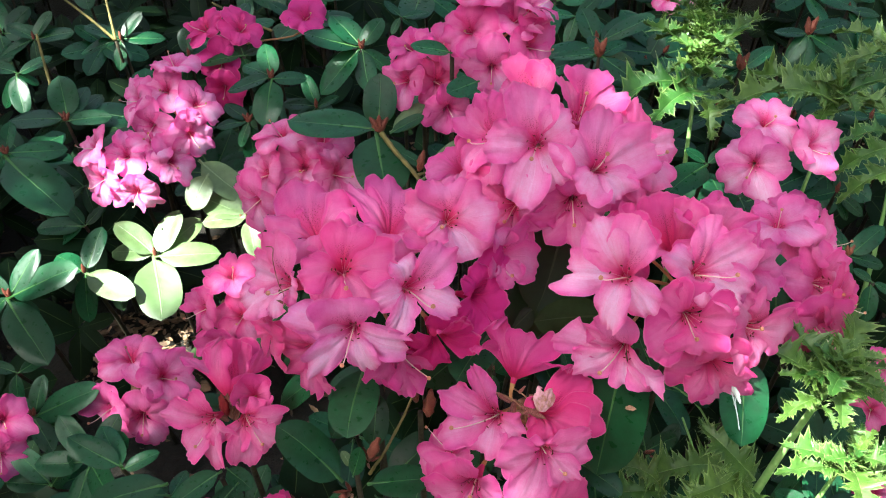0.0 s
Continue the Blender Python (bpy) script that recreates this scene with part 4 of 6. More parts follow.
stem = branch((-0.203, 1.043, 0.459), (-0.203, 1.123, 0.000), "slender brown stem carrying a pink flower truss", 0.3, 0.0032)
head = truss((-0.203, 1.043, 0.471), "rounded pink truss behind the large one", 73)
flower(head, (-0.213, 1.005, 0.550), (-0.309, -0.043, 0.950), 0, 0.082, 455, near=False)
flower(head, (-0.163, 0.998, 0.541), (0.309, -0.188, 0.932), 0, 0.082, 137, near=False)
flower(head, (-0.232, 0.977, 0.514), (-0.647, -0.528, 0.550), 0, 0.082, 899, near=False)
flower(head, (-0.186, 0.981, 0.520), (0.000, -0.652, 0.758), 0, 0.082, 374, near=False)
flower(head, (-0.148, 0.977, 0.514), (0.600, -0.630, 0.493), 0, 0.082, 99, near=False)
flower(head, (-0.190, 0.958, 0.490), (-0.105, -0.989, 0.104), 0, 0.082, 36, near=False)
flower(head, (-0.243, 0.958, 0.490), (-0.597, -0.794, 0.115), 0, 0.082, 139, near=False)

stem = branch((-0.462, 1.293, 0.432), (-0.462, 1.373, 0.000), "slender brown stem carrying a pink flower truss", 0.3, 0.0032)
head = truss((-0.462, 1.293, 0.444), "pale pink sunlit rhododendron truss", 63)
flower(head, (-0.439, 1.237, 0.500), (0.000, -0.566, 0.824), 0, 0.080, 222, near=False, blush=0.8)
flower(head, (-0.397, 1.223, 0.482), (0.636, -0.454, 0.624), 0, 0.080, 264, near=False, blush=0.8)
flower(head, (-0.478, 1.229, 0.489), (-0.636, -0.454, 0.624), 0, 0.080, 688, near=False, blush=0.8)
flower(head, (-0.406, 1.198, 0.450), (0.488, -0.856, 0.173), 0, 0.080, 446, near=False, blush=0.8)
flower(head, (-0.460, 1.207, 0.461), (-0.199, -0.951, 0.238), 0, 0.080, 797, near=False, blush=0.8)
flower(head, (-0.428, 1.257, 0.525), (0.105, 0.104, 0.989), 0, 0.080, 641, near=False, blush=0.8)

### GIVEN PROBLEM
Working from the lines above, reproduce the material exactly and exclude its pictures.

### CORRECT RESULT
0.0 s
Continue the Blender Python (bpy) script that recreates this scene with part 4 of 6. More parts follow.
stem = branch((-0.203, 1.043, 0.459), (-0.203, 1.123, 0.000), "slender brown stem carrying a pink flower truss", 0.3, 0.0032)
head = truss((-0.203, 1.043, 0.471), "rounded pink truss behind the large one", 73)
flower(head, (-0.213, 1.005, 0.550), (-0.309, -0.043, 0.950), 0, 0.082, 455, near=False)
flower(head, (-0.163, 0.998, 0.541), (0.309, -0.188, 0.932), 0, 0.082, 137, near=False)
flower(head, (-0.232, 0.977, 0.514), (-0.647, -0.528, 0.550), 0, 0.082, 899, near=False)
flower(head, (-0.186, 0.981, 0.520), (0.000, -0.652, 0.758), 0, 0.082, 374, near=False)
flower(head, (-0.148, 0.977, 0.514), (0.600, -0.630, 0.493), 0, 0.082, 99, near=False)
flower(head, (-0.190, 0.958, 0.490), (-0.105, -0.989, 0.104), 0, 0.082, 36, near=False)
flower(head, (-0.243, 0.958, 0.490), (-0.597, -0.794, 0.115), 0, 0.082, 139, near=False)

stem = branch((-0.462, 1.293, 0.432), (-0.462, 1.373, 0.000), "slender brown stem carrying a pink flower truss", 0.3, 0.0032)
head = truss((-0.462, 1.293, 0.444), "pale pink sunlit rhododendron truss", 63)
flower(head, (-0.439, 1.237, 0.500), (0.000, -0.566, 0.824), 0, 0.080, 222, near=False, blush=0.8)
flower(head, (-0.397, 1.223, 0.482), (0.636, -0.454, 0.624), 0, 0.080, 264, near=False, blush=0.8)
flower(head, (-0.478, 1.229, 0.489), (-0.636, -0.454, 0.624), 0, 0.080, 688, near=False, blush=0.8)
flower(head, (-0.406, 1.198, 0.450), (0.488, -0.856, 0.173), 0, 0.080, 446, near=False, blush=0.8)
flower(head, (-0.460, 1.207, 0.461), (-0.199, -0.951, 0.238), 0, 0.080, 797, near=False, blush=0.8)
flower(head, (-0.428, 1.257, 0.525), (0.105, 0.104, 0.989), 0, 0.080, 641, near=False, blush=0.8)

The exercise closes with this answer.